>> start

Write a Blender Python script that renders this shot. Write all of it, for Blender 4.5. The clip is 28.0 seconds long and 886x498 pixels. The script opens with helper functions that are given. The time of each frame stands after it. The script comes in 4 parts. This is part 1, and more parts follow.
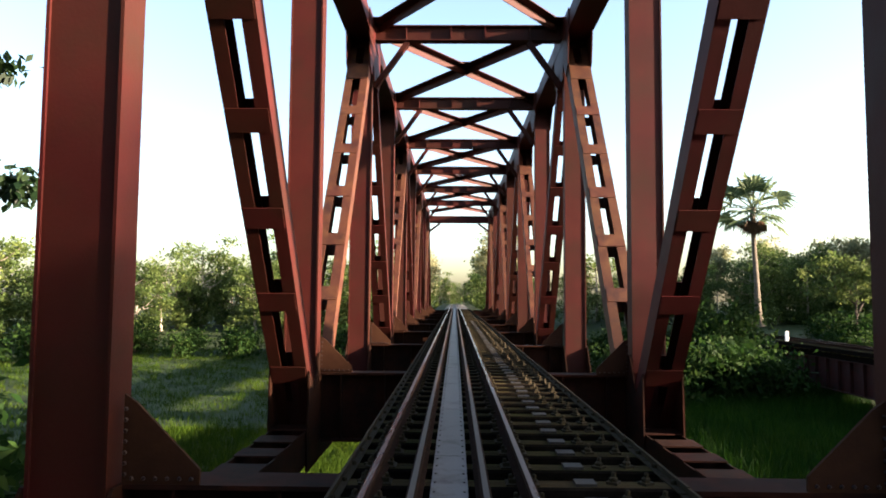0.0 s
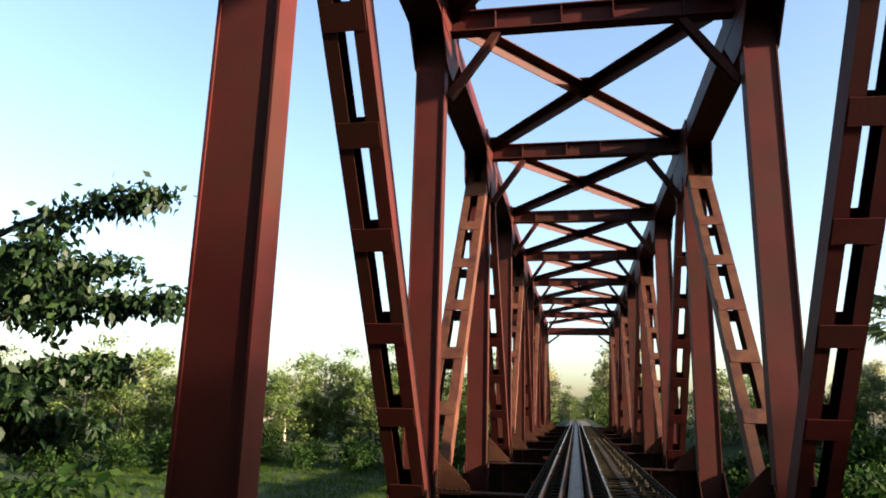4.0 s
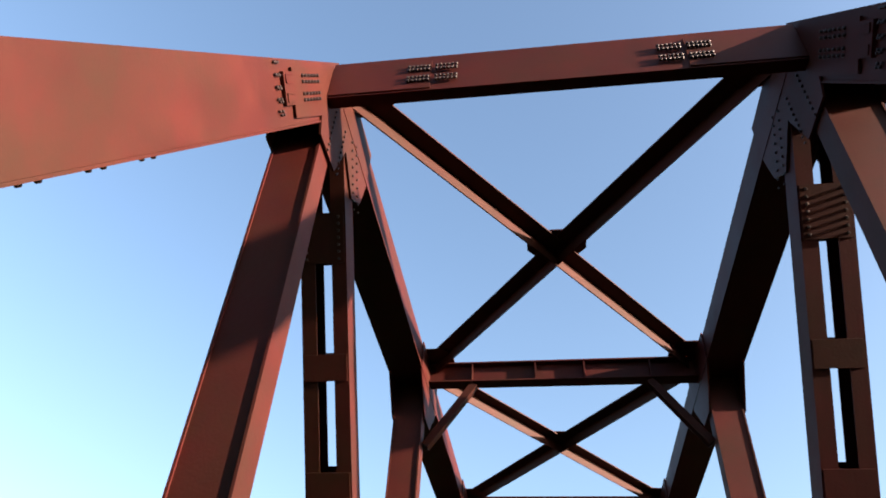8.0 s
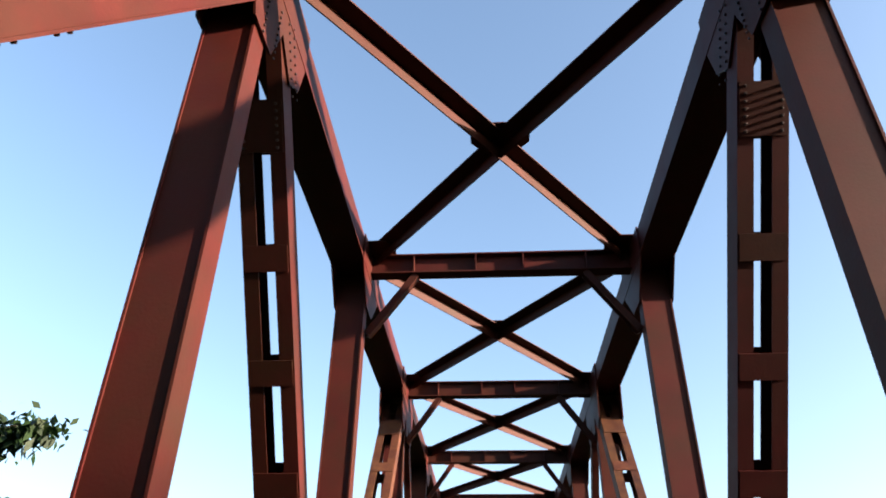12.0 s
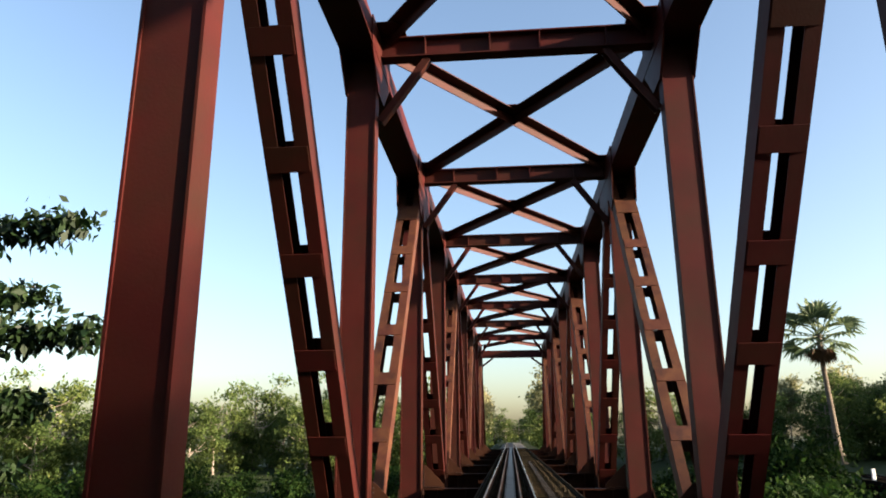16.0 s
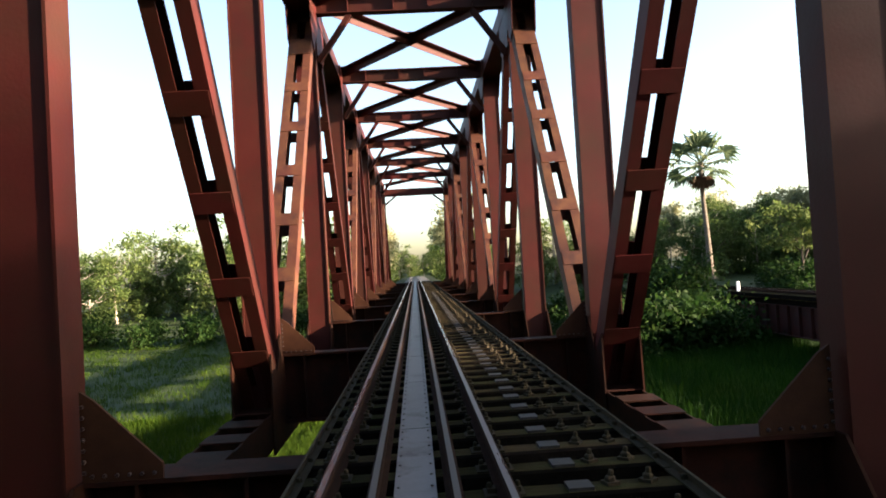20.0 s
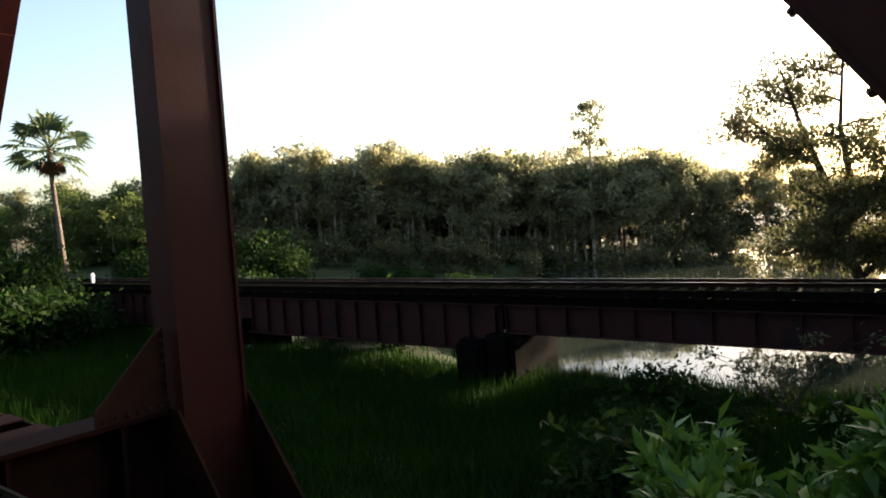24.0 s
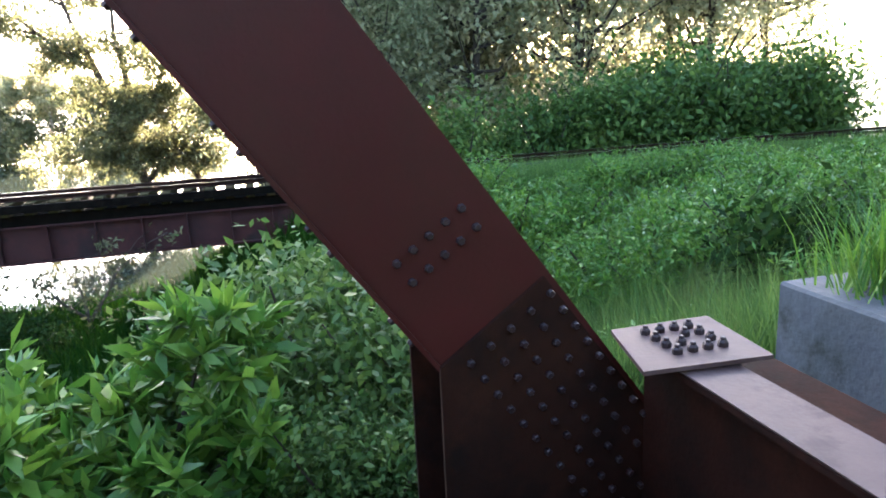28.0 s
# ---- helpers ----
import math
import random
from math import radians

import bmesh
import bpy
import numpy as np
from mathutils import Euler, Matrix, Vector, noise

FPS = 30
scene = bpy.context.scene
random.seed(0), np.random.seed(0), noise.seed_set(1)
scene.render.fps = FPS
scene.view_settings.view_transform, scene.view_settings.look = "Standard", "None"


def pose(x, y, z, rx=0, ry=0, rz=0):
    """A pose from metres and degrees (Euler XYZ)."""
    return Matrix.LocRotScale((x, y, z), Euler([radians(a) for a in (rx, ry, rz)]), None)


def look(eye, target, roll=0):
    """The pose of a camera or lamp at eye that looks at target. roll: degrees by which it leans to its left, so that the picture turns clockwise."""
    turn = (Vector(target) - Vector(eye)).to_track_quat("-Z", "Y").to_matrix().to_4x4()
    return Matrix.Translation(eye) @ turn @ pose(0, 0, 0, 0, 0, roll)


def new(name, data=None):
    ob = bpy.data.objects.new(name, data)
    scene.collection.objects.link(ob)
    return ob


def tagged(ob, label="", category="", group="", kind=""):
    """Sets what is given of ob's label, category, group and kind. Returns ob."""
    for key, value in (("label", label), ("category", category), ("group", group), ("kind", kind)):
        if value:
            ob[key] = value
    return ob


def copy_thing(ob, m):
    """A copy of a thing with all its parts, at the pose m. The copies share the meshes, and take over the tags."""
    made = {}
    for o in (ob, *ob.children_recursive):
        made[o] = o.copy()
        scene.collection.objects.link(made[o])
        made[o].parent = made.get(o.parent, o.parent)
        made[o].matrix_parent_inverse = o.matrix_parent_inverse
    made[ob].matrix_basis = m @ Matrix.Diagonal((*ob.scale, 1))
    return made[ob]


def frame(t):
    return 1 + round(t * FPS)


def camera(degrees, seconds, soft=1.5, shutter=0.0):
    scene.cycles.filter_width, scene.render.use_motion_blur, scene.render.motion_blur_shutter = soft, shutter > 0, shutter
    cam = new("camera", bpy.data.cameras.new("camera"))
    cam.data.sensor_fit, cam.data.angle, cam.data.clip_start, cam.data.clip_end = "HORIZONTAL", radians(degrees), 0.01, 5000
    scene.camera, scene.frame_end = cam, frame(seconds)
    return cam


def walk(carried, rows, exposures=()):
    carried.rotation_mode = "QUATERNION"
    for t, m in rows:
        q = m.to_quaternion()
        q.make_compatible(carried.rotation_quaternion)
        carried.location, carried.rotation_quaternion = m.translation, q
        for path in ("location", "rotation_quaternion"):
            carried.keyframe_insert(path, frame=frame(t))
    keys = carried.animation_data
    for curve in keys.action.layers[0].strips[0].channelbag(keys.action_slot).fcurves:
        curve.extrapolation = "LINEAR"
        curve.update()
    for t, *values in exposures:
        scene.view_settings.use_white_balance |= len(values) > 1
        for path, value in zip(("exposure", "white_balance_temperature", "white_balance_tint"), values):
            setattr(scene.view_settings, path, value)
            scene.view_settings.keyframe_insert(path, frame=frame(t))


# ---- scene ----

>> end

The task: Pick out each line above that includes "location" and show it.

In response:
        carried.location, carried.rotation_quaternion = m.translation, q
        for path in ("location", "rotation_quaternion"):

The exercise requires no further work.